In other words, woman should know their place and serve their husband without regard for self. He believed that the man was always to be placed first in every situation and that all women should be like his mother. Service should be a woman’s strong suit and it seems that Augustine believed that in this woman would be fulfilled. Aquinas believed that woman had worth and uses reason to prove this. Throughout his writings he uses non-gendered terms to describe most things, which is a sign to the reader that he believes in equality amongst men and women.
He does say that woman was not made to be subjective to man in that she is a slave to him. He points out the two different meanings of subjection. The one kind is a product of the result of sin. The other kind is “…that of the household or the citizen in which the superior makes us of his subjects for their benefit or good” (The Summa, 38). He further specifies this to women when he says “woman is naturally subject to man in this kind of subjection because by nature man possesses more discernment of the reason” (The Summa, 38). In this, he is stating that there is a natural order to things.
Not that woman is below the man in equality, but that there is simply a difference. This introduces the idea, separate but equal in a way. Man and woman are different, but also man and man are different. There are many cases in existence where a leader is needed to take charge. This is not because the one man is highly superior to all other men or that all other men should be slaves to the one, but that someone is needed to be a leader; “…someone can have dominion over another person as a free man, when he directs him to his own good or to the good of the community” (The Summa, 39).
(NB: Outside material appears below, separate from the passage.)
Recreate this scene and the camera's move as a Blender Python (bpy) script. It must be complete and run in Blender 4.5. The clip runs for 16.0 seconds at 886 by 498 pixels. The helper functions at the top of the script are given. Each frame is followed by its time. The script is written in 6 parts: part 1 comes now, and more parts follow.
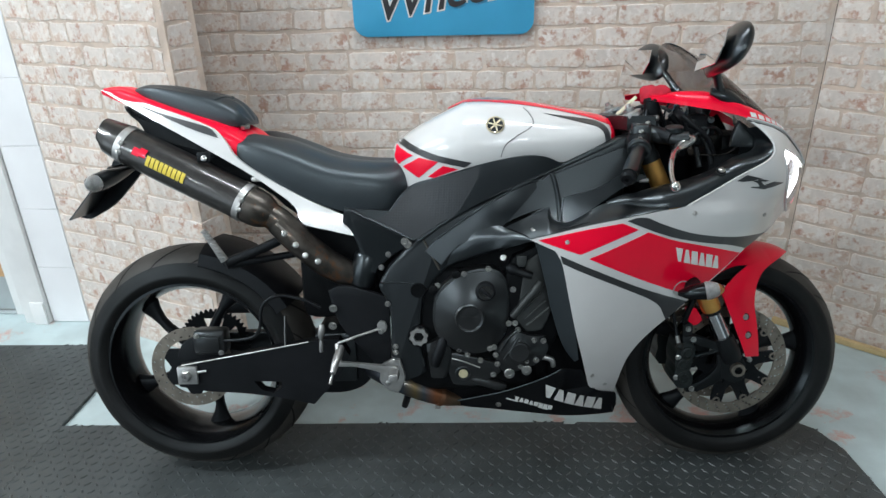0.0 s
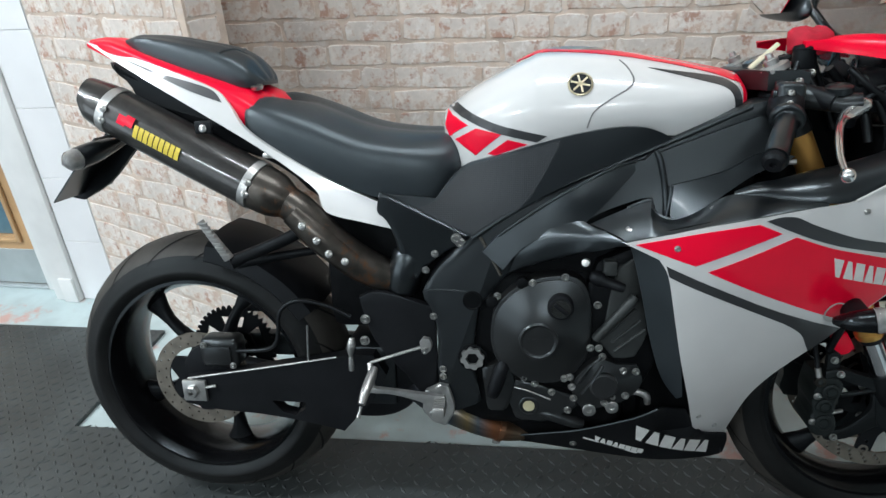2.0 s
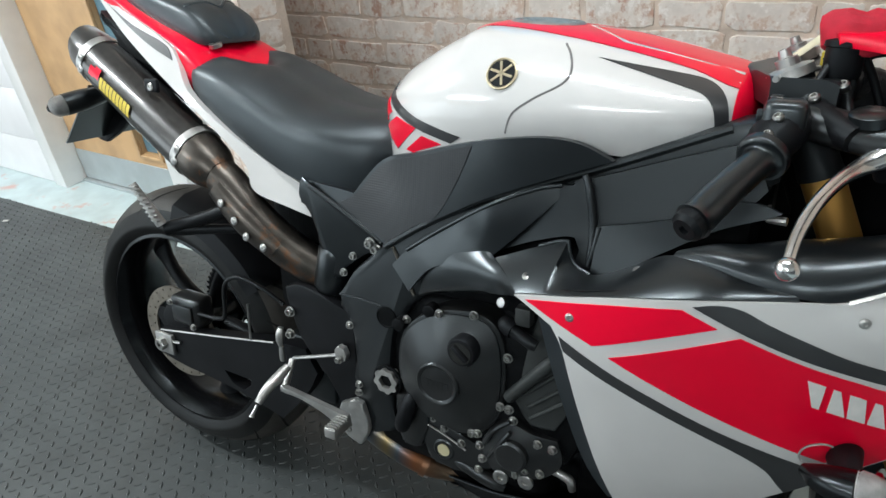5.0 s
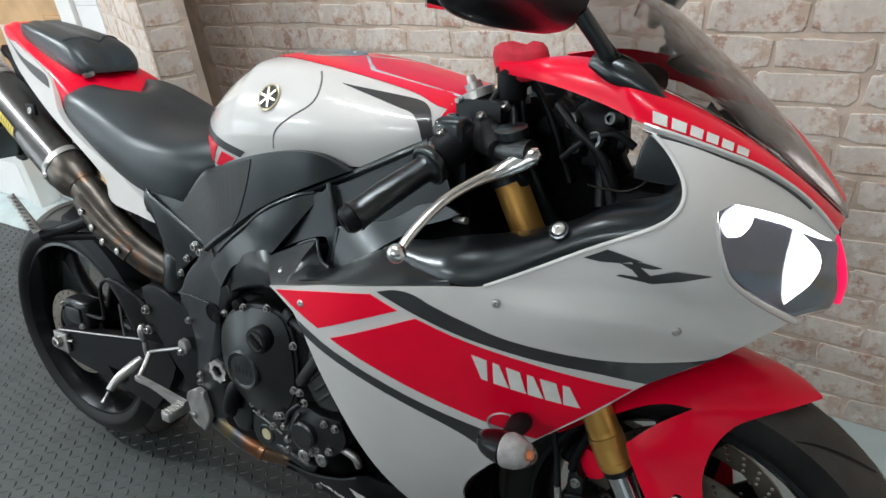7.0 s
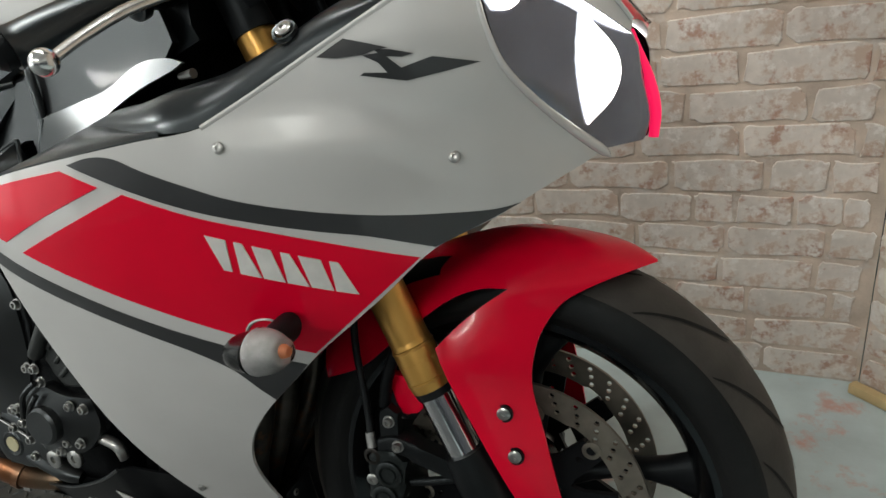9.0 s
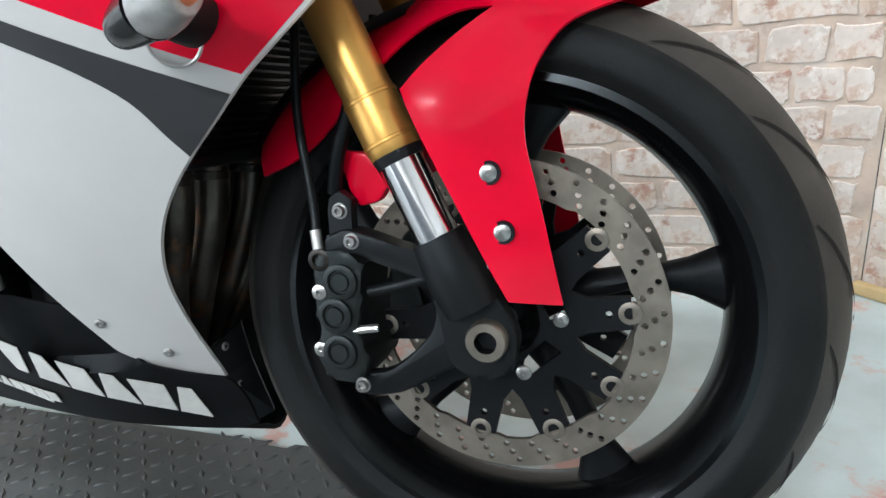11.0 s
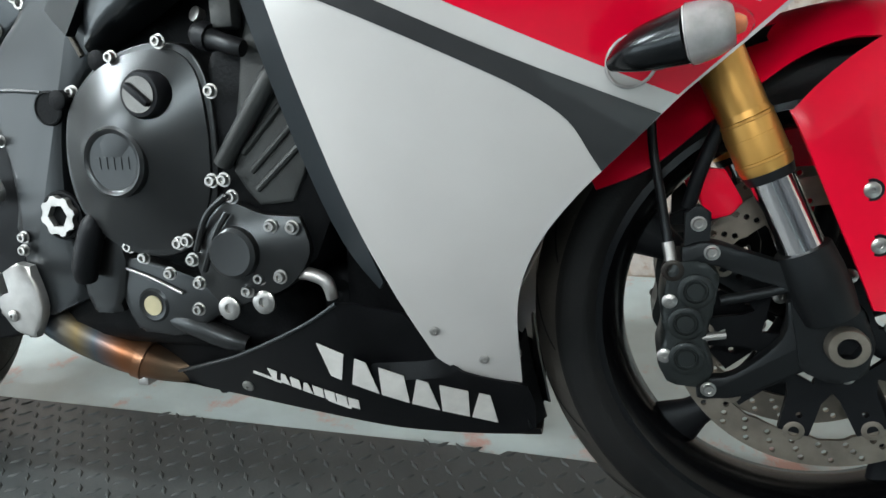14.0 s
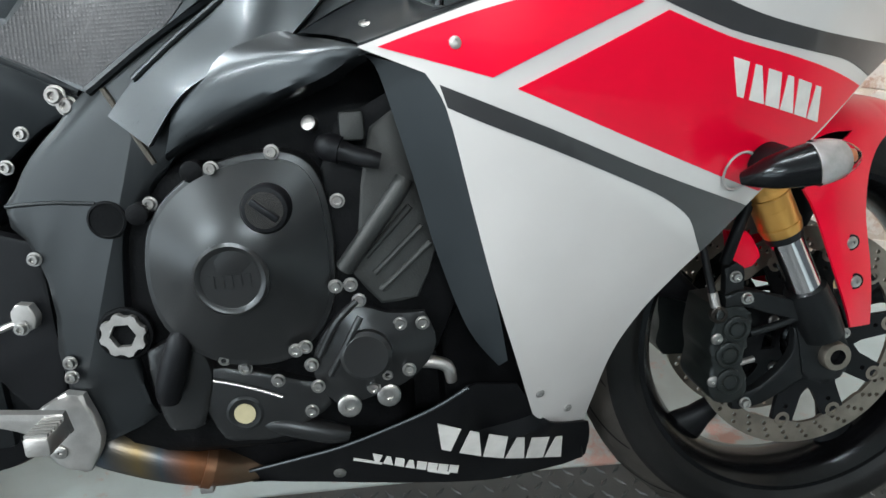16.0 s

He also introduces an idea that if a woman is raped, she has committed no sin. Previously, when a woman was raped she was unworthy of marriage and was termed ‘dirty’. Aquinas finds worth in woman, and introduces the voice of reason in non-gendered terms in order to have his philosophies available to both man and woman. In their writings, St. Thomas Aquinas and St Augustine of Hippo have presented significantly differing views on women and the roles that they should have in the world.
These three areas are some of the most important aspects of leading a good Christian life. Even today, these two men are regarded as doctors of the church and their ideals and philosophies are taught, with little regard for the fact that some of the things they teach are completely opposite of each other. Through these varying ideas about original sin, human sexuality, and social roles of man and woman they have set the stage for diversity within the Catholic Church.